What is needed:
Your task is to repeat the listing exactly.

### Data excerpt

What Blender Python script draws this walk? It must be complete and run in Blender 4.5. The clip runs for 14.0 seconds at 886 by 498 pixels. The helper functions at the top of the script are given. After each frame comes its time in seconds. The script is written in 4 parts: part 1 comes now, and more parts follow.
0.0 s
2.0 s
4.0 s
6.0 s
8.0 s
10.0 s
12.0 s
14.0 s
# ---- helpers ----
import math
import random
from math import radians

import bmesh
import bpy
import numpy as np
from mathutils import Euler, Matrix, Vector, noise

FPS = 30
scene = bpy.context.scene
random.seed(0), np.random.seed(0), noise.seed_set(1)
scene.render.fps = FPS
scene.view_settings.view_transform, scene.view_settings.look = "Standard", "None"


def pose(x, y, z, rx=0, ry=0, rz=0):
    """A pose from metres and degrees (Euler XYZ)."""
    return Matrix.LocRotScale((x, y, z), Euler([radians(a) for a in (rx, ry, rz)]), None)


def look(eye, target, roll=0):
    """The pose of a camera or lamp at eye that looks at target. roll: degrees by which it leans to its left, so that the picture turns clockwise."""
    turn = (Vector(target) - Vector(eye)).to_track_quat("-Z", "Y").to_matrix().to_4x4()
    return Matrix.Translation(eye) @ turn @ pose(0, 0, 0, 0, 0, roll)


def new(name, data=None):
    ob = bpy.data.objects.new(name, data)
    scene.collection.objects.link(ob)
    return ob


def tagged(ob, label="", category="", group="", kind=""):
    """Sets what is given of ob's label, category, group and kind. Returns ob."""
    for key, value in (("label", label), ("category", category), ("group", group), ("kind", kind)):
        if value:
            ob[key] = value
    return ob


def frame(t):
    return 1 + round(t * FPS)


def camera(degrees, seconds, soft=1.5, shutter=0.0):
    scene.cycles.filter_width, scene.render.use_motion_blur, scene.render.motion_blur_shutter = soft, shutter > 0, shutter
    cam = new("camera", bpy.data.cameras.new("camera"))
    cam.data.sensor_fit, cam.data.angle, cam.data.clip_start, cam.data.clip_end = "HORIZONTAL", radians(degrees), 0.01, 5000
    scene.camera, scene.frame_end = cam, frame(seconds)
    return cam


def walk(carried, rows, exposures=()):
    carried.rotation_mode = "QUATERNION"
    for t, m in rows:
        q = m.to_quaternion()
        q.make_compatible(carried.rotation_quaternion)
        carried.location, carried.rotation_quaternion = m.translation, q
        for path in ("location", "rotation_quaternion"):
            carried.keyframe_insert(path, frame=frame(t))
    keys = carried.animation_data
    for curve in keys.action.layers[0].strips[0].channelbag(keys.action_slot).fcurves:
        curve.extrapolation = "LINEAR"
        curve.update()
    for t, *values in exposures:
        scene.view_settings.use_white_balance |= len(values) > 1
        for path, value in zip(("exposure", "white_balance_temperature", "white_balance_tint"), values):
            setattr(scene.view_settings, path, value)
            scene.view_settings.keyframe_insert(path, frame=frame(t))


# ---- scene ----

######

Solved problem:
What Blender Python script draws this walk? It must be complete and run in Blender 4.5. The clip runs for 14.0 seconds at 886 by 498 pixels. The helper functions at the top of the script are given. After each frame comes its time in seconds. The script is written in 4 parts: part 1 comes now, and more parts follow.
0.0 s
2.0 s
4.0 s
6.0 s
8.0 s
10.0 s
12.0 s
14.0 s
# ---- helpers ----
import math
import random
from math import radians

import bmesh
import bpy
import numpy as np
from mathutils import Euler, Matrix, Vector, noise

FPS = 30
scene = bpy.context.scene
random.seed(0), np.random.seed(0), noise.seed_set(1)
scene.render.fps = FPS
scene.view_settings.view_transform, scene.view_settings.look = "Standard", "None"


def pose(x, y, z, rx=0, ry=0, rz=0):
    """A pose from metres and degrees (Euler XYZ)."""
    return Matrix.LocRotScale((x, y, z), Euler([radians(a) for a in (rx, ry, rz)]), None)


def look(eye, target, roll=0):
    """The pose of a camera or lamp at eye that looks at target. roll: degrees by which it leans to its left, so that the picture turns clockwise."""
    turn = (Vector(target) - Vector(eye)).to_track_quat("-Z", "Y").to_matrix().to_4x4()
    return Matrix.Translation(eye) @ turn @ pose(0, 0, 0, 0, 0, roll)


def new(name, data=None):
    ob = bpy.data.objects.new(name, data)
    scene.collection.objects.link(ob)
    return ob


def tagged(ob, label="", category="", group="", kind=""):
    """Sets what is given of ob's label, category, group and kind. Returns ob."""
    for key, value in (("label", label), ("category", category), ("group", group), ("kind", kind)):
        if value:
            ob[key] = value
    return ob


def frame(t):
    return 1 + round(t * FPS)


def camera(degrees, seconds, soft=1.5, shutter=0.0):
    scene.cycles.filter_width, scene.render.use_motion_blur, scene.render.motion_blur_shutter = soft, shutter > 0, shutter
    cam = new("camera", bpy.data.cameras.new("camera"))
    cam.data.sensor_fit, cam.data.angle, cam.data.clip_start, cam.data.clip_end = "HORIZONTAL", radians(degrees), 0.01, 5000
    scene.camera, scene.frame_end = cam, frame(seconds)
    return cam


def walk(carried, rows, exposures=()):
    carried.rotation_mode = "QUATERNION"
    for t, m in rows:
        q = m.to_quaternion()
        q.make_compatible(carried.rotation_quaternion)
        carried.location, carried.rotation_quaternion = m.translation, q
        for path in ("location", "rotation_quaternion"):
            carried.keyframe_insert(path, frame=frame(t))
    keys = carried.animation_data
    for curve in keys.action.layers[0].strips[0].channelbag(keys.action_slot).fcurves:
        curve.extrapolation = "LINEAR"
        curve.update()
    for t, *values in exposures:
        scene.view_settings.use_white_balance |= len(values) > 1
        for path, value in zip(("exposure", "white_balance_temperature", "white_balance_tint"), values):
            setattr(scene.view_settings, path, value)
            scene.view_settings.keyframe_insert(path, frame=frame(t))


# ---- scene ----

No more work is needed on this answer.